まずい,時間がない! 簡単に一点だけ。フリン神父が手を出したのか否かは誰もわからないし,わかる必要もない……これは正しいだろう。アロイシスにはアロイシスの,神父には神父の事情がある。これも正しい。しかし,権力構造について言及する感想が少ないのはなぜだろう? アロイシスが孤軍奮闘せねばならない理由も,ドナルド・ミラーが特別の存在である理由も,すべては性別や人種がもつ権力機構によるもので,それなくしてそもそも本作の「疑い」の場は成立しない。
なにより,問題の”当事者”であるドナルドは劇中に一切登場しない。本来もっとも顧慮されるべき人物が不在なのだ。

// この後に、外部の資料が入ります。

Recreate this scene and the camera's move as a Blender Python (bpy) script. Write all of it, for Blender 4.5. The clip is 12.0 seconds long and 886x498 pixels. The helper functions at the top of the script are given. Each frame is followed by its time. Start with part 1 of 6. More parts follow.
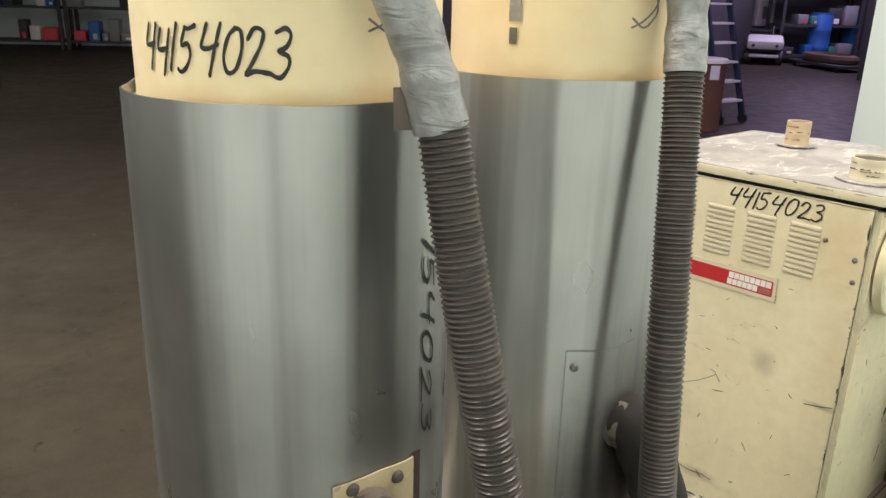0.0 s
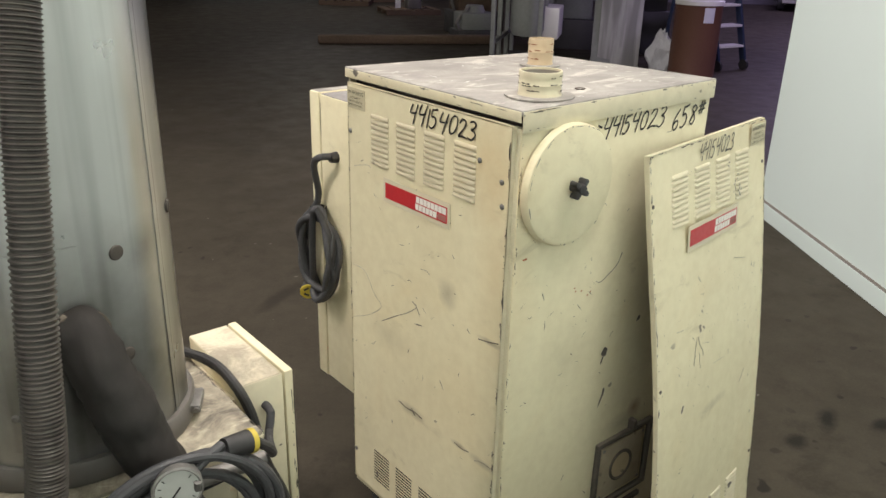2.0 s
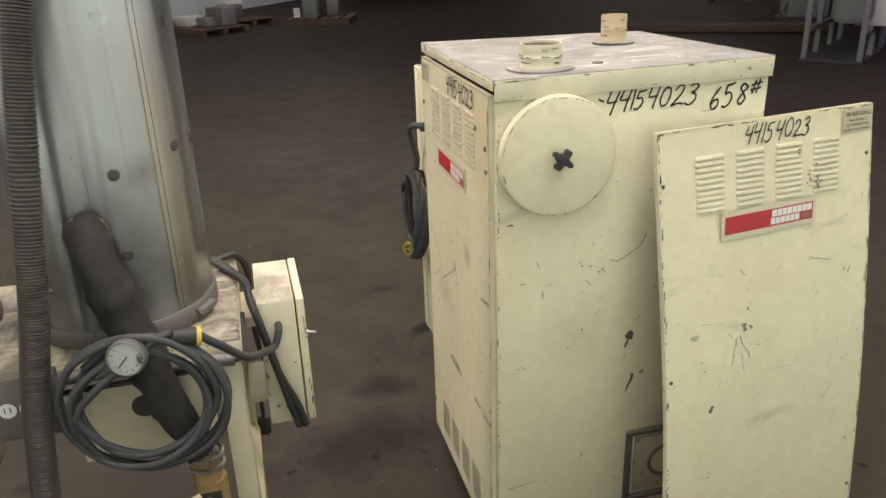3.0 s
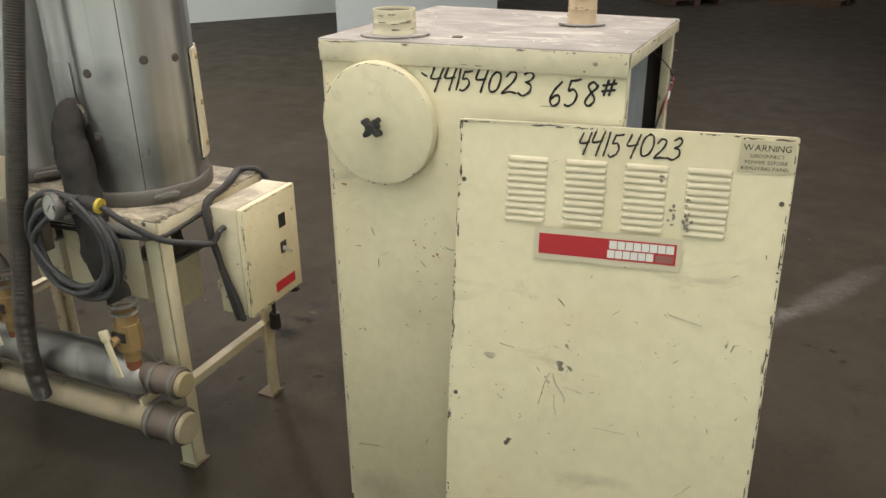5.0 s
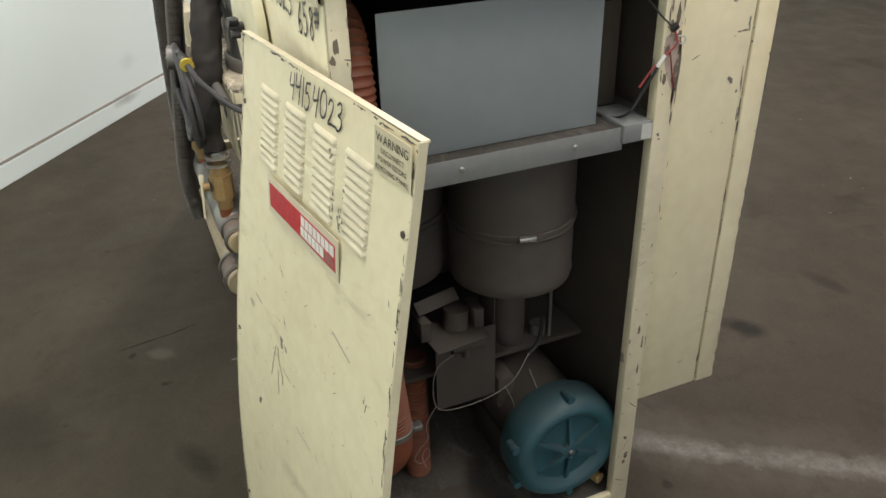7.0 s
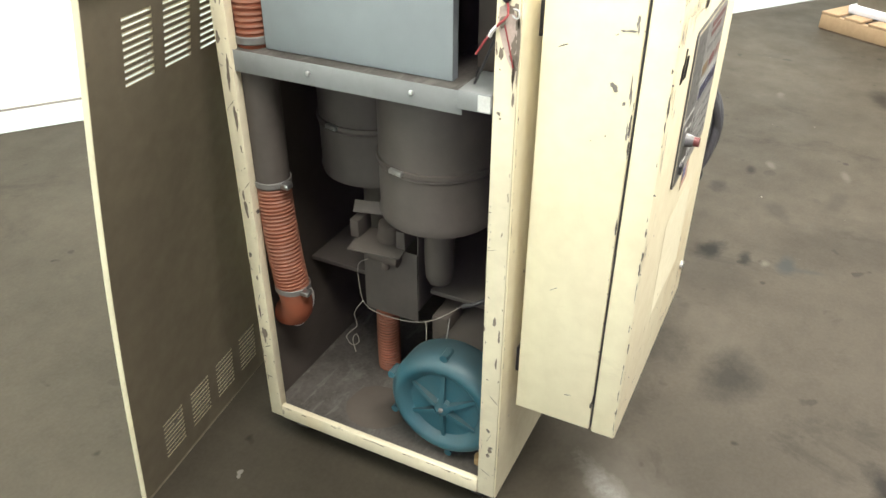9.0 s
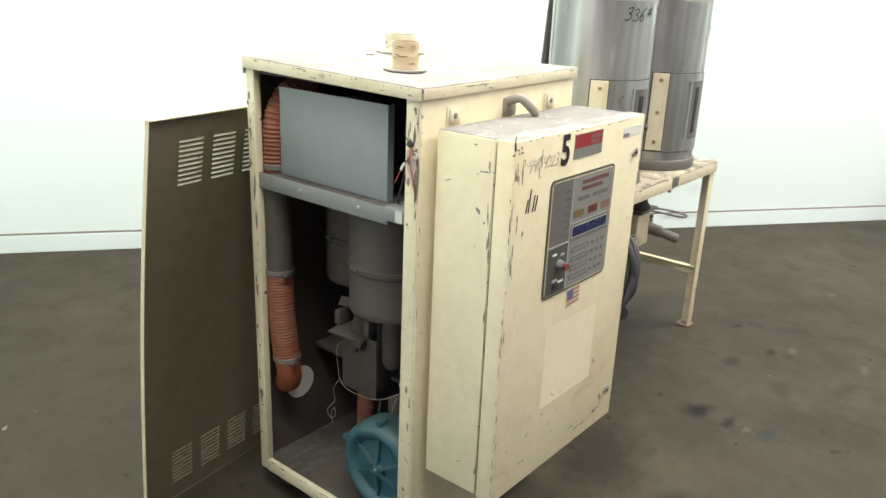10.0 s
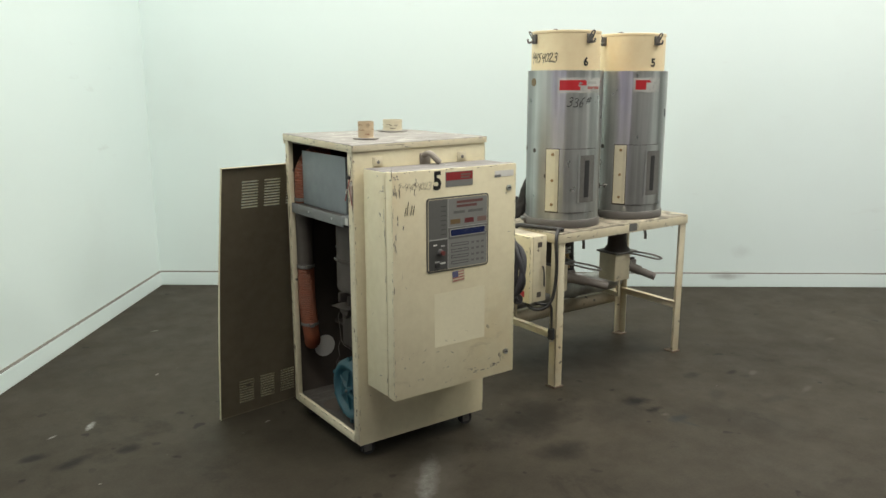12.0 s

それはアロイシスが言うとおり神父をかばって終わるからかもしれないし,母親が言うとおりドナルドの心に傷がつくからかもしれない。しかし理由はどうあれ,事の中心人物がそもそも舞台に姿を見せることすらなく,周囲の語りの中に存在がすべて回収されていく──これは,作中で提示される権力構造のうちもっとも苛烈なものだ。冒頭の孤独なたとえ話とは裏腹に,本作が示す「疑い」の場はつねに人間関係の,階級闘争の場のなかでしか意味をもたない。
ところで,わたしは「爪が長いのに清潔」と聞くと「性犯罪の常習犯なら短く切り揃えるだろうな」と思ってしまうが……。